> _Problem_:
Copy the material that follows word for word and omit its pictures.

═══

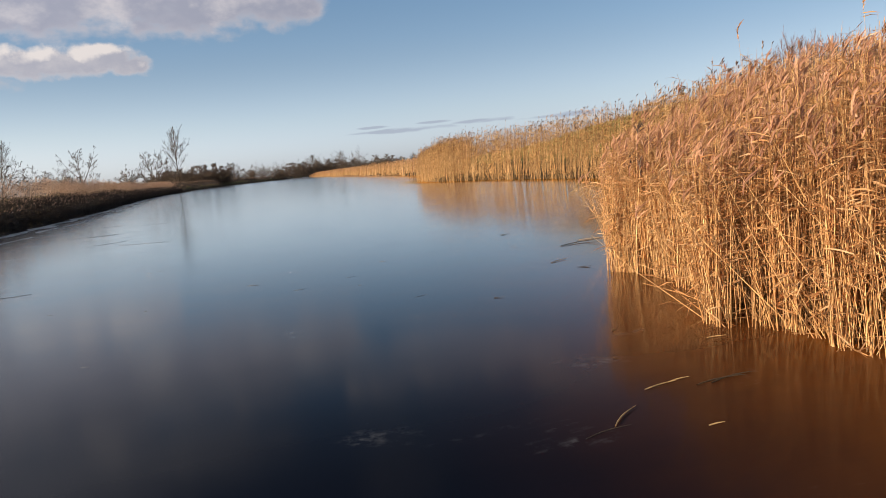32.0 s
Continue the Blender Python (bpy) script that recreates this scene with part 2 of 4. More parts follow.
def plant(name, tones, rough=0.6, through_light=0.0, patch=0.35, clump=0.0):
    """Dry or green plant matter: a tone for each blade, drifting slowly over the bed."""
    m, g, b = material(name)
    rnd = g.add("ShaderNodeNewGeometry").outputs["Random Per Island"]
    pos = g.add("ShaderNodeNewGeometry").outputs["Position"]
    ramp = g.add("ShaderNodeValToRGB")
    while len(ramp.color_ramp.elements) < len(tones):
        ramp.color_ramp.elements.new(0.5)
    for i, (e, c) in enumerate(zip(ramp.color_ramp.elements, tones)):
        e.position, e.color = i / (len(tones) - 1), (*c, 1)
    drift = g.noise(pos, 0.35, 3.0)
    fac = g.math("ADD", g.math("MULTIPLY", rnd, 1 - patch), g.math("MULTIPLY", g.step(drift, 0.3, 0.7), patch))
    g.link(fac, ramp.inputs[0])
    grain = g.noise(pos, 26.0, 2.0)
    col = g.mix(g.step(grain, 0.42, 0.72, 0.0, 0.6), ramp.outputs[0], tones[0])
    if clump:      # darker upright streaks in the colour stand in for shaded gaps between tufts
        tuft = g.add("ShaderNodeMapping")
        g.link(pos, tuft.inputs[0])
        tuft.inputs["Scale"].default_value = (1.0, 1.0, 0.16)
        gap_tone = g.math("MAXIMUM", g.step(g.noise(tuft.outputs[0], 4.2, 2.0, 0.6), 0.46, 0.62), g.math("MAXIMUM", g.step(g.noise(tuft.outputs[0], 1.3, 2.0), 0.54, 0.66, 0.0, 0.7), g.step(g.noise(tuft.outputs[0], 11.0, 1.0), 0.55, 0.70)))
        col = g.mix(g.math("MULTIPLY", gap_tone, clump), col, tuple(0.55 * c for c in tones[0]))
    g.link(col, b.inputs["Base Color"])
    b.inputs["Roughness"].default_value = rough
    b.inputs["Specular IOR Level"].default_value = 0.25
    if through_light:
        t = g.add("ShaderNodeBsdfTranslucent")
        g.link(col, t.inputs[0])
        mix = g.add("ShaderNodeMixShader")
        mix.inputs[0].default_value = through_light
        g.link(b.outputs[0], mix.inputs[1]), g.link(t.outputs[0], mix.inputs[2])
        out = next(n for n in m.node_tree.nodes if n.type == "OUTPUT_MATERIAL")
        g.link(mix.outputs[0], out.inputs[0])
    return m


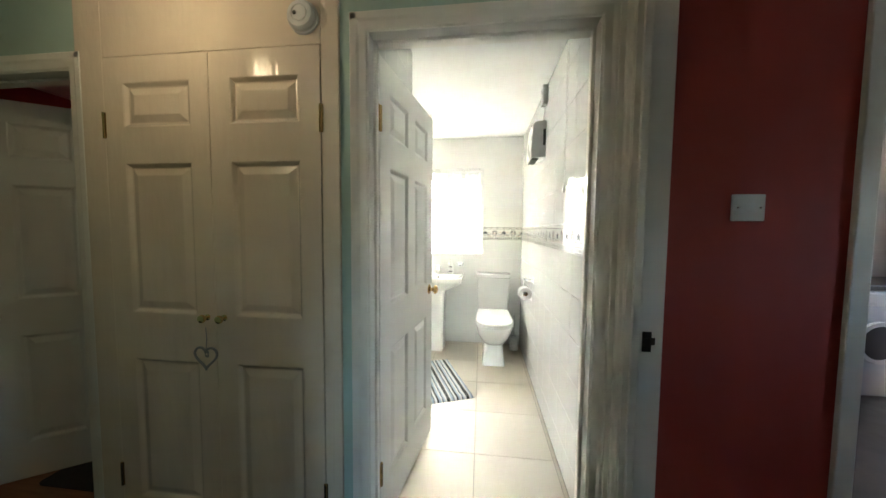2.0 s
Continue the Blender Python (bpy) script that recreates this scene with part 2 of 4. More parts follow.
GREY_VINYL = mat_paint("grey_brown_vinyl", (0.16, 0.14, 0.13), 0.5, 30, 0.7)

# ------------------------------------------------------------------ mesh helpers


def finish(bm, name, mats, smooth=False):
    bmesh.ops.recalc_face_normals(bm, faces=bm.faces)
    me = bpy.data.meshes.new(name)
    bm.to_mesh(me)
    bm.free()
    for m in (mats if isinstance(mats, (list, tuple)) else [mats]):
        me.materials.append(m)
    if smooth:
        me.shade_smooth()
        me.set_sharp_from_angle(angle=radians(38))
    return me


def part(name, bm, material, parent=None, label="", smooth=False):
    """Links a bmesh as one mesh object, under a thing or a part."""
    ob = new(name, finish(bm, name, material, smooth))
    if parent is not None:
        ob.parent = parent
    if label:
        ob["label"] = label
    return ob


def thing(name, label, category, at=(0, 0, 0), turn=0, group="", kind=""):
    ob = new(name)
    ob.matrix_basis = pose(*at, 0, 0, turn)
    return tagged(ob, label, category, group, kind)


def box(bm, x0, x1, y0, y1, z0, z1, bevel=0.0, seg=2, mi=0):
    r = bmesh.ops.create_cube(bm, size=1.0)
    vs = r["verts"]
    for v in vs:
        v.co = Vector((x0 + (v.co.x + 0.5) * (x1 - x0), y0 + (v.co.y + 0.5) * (y1 - y0), z0 + (v.co.z + 0.5) * (z1 - z0)))
    fs = {f for v in vs for f in v.link_faces}
    for f in fs:
        f.material_index = mi
    if bevel:
        es = list({e for v in vs for e in v.link_edges})
        bmesh.ops.bevel(bm, geom=es, offset=bevel, segments=seg, affect="EDGES", profile=0.5)
    return bm


def one_box(*a, **k):
    return box(bmesh.new(), *a, **k)


def lathe(bm, profile, n=24, where=(0, 0, 0), axis=(0, 0, 1), mi=0):
    """Turns (radius, height) pairs round an axis."""
    q = Vector((0, 0, 1)).rotation_difference(Vector(axis)).to_matrix()
    rings = []
    for r, h in profile:
        if r < 1e-6:
            rings.append([bm.verts.new(q @ Vector((0, 0, h)) + Vector(where))])
        else:
            rings.append([bm.verts.new(q @ Vector((r * math.cos(2 * math.pi * i / n), r * math.sin(2 * math.pi * i / n), h)) + Vector(where)) for i in range(n)])
    for a, b in zip(rings, rings[1:]):
        for i in range(n):
            j = (i + 1) % n
            if len(a) == 1 and len(b) > 1:
                f = bm.faces.new((a[0], b[i], b[j]))
            elif len(b) == 1 and len(a) > 1:
                f = bm.faces.new((a[i], b[0], a[j]))
            elif len(a) > 1:
                f = bm.faces.new((a[i], b[i], b[j], a[j]))
            f.material_index = mi
    return bm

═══

> _Solution to this problem_:
32.0 s
Continue the Blender Python (bpy) script that recreates this scene with part 2 of 4. More parts follow.
def plant(name, tones, rough=0.6, through_light=0.0, patch=0.35, clump=0.0):
    """Dry or green plant matter: a tone for each blade, drifting slowly over the bed."""
    m, g, b = material(name)
    rnd = g.add("ShaderNodeNewGeometry").outputs["Random Per Island"]
    pos = g.add("ShaderNodeNewGeometry").outputs["Position"]
    ramp = g.add("ShaderNodeValToRGB")
    while len(ramp.color_ramp.elements) < len(tones):
        ramp.color_ramp.elements.new(0.5)
    for i, (e, c) in enumerate(zip(ramp.color_ramp.elements, tones)):
        e.position, e.color = i / (len(tones) - 1), (*c, 1)
    drift = g.noise(pos, 0.35, 3.0)
    fac = g.math("ADD", g.math("MULTIPLY", rnd, 1 - patch), g.math("MULTIPLY", g.step(drift, 0.3, 0.7), patch))
    g.link(fac, ramp.inputs[0])
    grain = g.noise(pos, 26.0, 2.0)
    col = g.mix(g.step(grain, 0.42, 0.72, 0.0, 0.6), ramp.outputs[0], tones[0])
    if clump:      # darker upright streaks in the colour stand in for shaded gaps between tufts
        tuft = g.add("ShaderNodeMapping")
        g.link(pos, tuft.inputs[0])
        tuft.inputs["Scale"].default_value = (1.0, 1.0, 0.16)
        gap_tone = g.math("MAXIMUM", g.step(g.noise(tuft.outputs[0], 4.2, 2.0, 0.6), 0.46, 0.62), g.math("MAXIMUM", g.step(g.noise(tuft.outputs[0], 1.3, 2.0), 0.54, 0.66, 0.0, 0.7), g.step(g.noise(tuft.outputs[0], 11.0, 1.0), 0.55, 0.70)))
        col = g.mix(g.math("MULTIPLY", gap_tone, clump), col, tuple(0.55 * c for c in tones[0]))
    g.link(col, b.inputs["Base Color"])
    b.inputs["Roughness"].default_value = rough
    b.inputs["Specular IOR Level"].default_value = 0.25
    if through_light:
        t = g.add("ShaderNodeBsdfTranslucent")
        g.link(col, t.inputs[0])
        mix = g.add("ShaderNodeMixShader")
        mix.inputs[0].default_value = through_light
        g.link(b.outputs[0], mix.inputs[1]), g.link(t.outputs[0], mix.inputs[2])
        out = next(n for n in m.node_tree.nodes if n.type == "OUTPUT_MATERIAL")
        g.link(mix.outputs[0], out.inputs[0])
    return m


2.0 s
Continue the Blender Python (bpy) script that recreates this scene with part 2 of 4. More parts follow.
GREY_VINYL = mat_paint("grey_brown_vinyl", (0.16, 0.14, 0.13), 0.5, 30, 0.7)

# ------------------------------------------------------------------ mesh helpers


def finish(bm, name, mats, smooth=False):
    bmesh.ops.recalc_face_normals(bm, faces=bm.faces)
    me = bpy.data.meshes.new(name)
    bm.to_mesh(me)
    bm.free()
    for m in (mats if isinstance(mats, (list, tuple)) else [mats]):
        me.materials.append(m)
    if smooth:
        me.shade_smooth()
        me.set_sharp_from_angle(angle=radians(38))
    return me


def part(name, bm, material, parent=None, label="", smooth=False):
    """Links a bmesh as one mesh object, under a thing or a part."""
    ob = new(name, finish(bm, name, material, smooth))
    if parent is not None:
        ob.parent = parent
    if label:
        ob["label"] = label
    return ob


def thing(name, label, category, at=(0, 0, 0), turn=0, group="", kind=""):
    ob = new(name)
    ob.matrix_basis = pose(*at, 0, 0, turn)
    return tagged(ob, label, category, group, kind)


def box(bm, x0, x1, y0, y1, z0, z1, bevel=0.0, seg=2, mi=0):
    r = bmesh.ops.create_cube(bm, size=1.0)
    vs = r["verts"]
    for v in vs:
        v.co = Vector((x0 + (v.co.x + 0.5) * (x1 - x0), y0 + (v.co.y + 0.5) * (y1 - y0), z0 + (v.co.z + 0.5) * (z1 - z0)))
    fs = {f for v in vs for f in v.link_faces}
    for f in fs:
        f.material_index = mi
    if bevel:
        es = list({e for v in vs for e in v.link_edges})
        bmesh.ops.bevel(bm, geom=es, offset=bevel, segments=seg, affect="EDGES", profile=0.5)
    return bm


def one_box(*a, **k):
    return box(bmesh.new(), *a, **k)


def lathe(bm, profile, n=24, where=(0, 0, 0), axis=(0, 0, 1), mi=0):
    """Turns (radius, height) pairs round an axis."""
    q = Vector((0, 0, 1)).rotation_difference(Vector(axis)).to_matrix()
    rings = []
    for r, h in profile:
        if r < 1e-6:
            rings.append([bm.verts.new(q @ Vector((0, 0, h)) + Vector(where))])
        else:
            rings.append([bm.verts.new(q @ Vector((r * math.cos(2 * math.pi * i / n), r * math.sin(2 * math.pi * i / n), h)) + Vector(where)) for i in range(n)])
    for a, b in zip(rings, rings[1:]):
        for i in range(n):
            j = (i + 1) % n
            if len(a) == 1 and len(b) > 1:
                f = bm.faces.new((a[0], b[i], b[j]))
            elif len(b) == 1 and len(a) > 1:
                f = bm.faces.new((a[i], b[0], a[j]))
            elif len(a) > 1:
                f = bm.faces.new((a[i], b[i], b[j], a[j]))
            f.material_index = mi
    return bm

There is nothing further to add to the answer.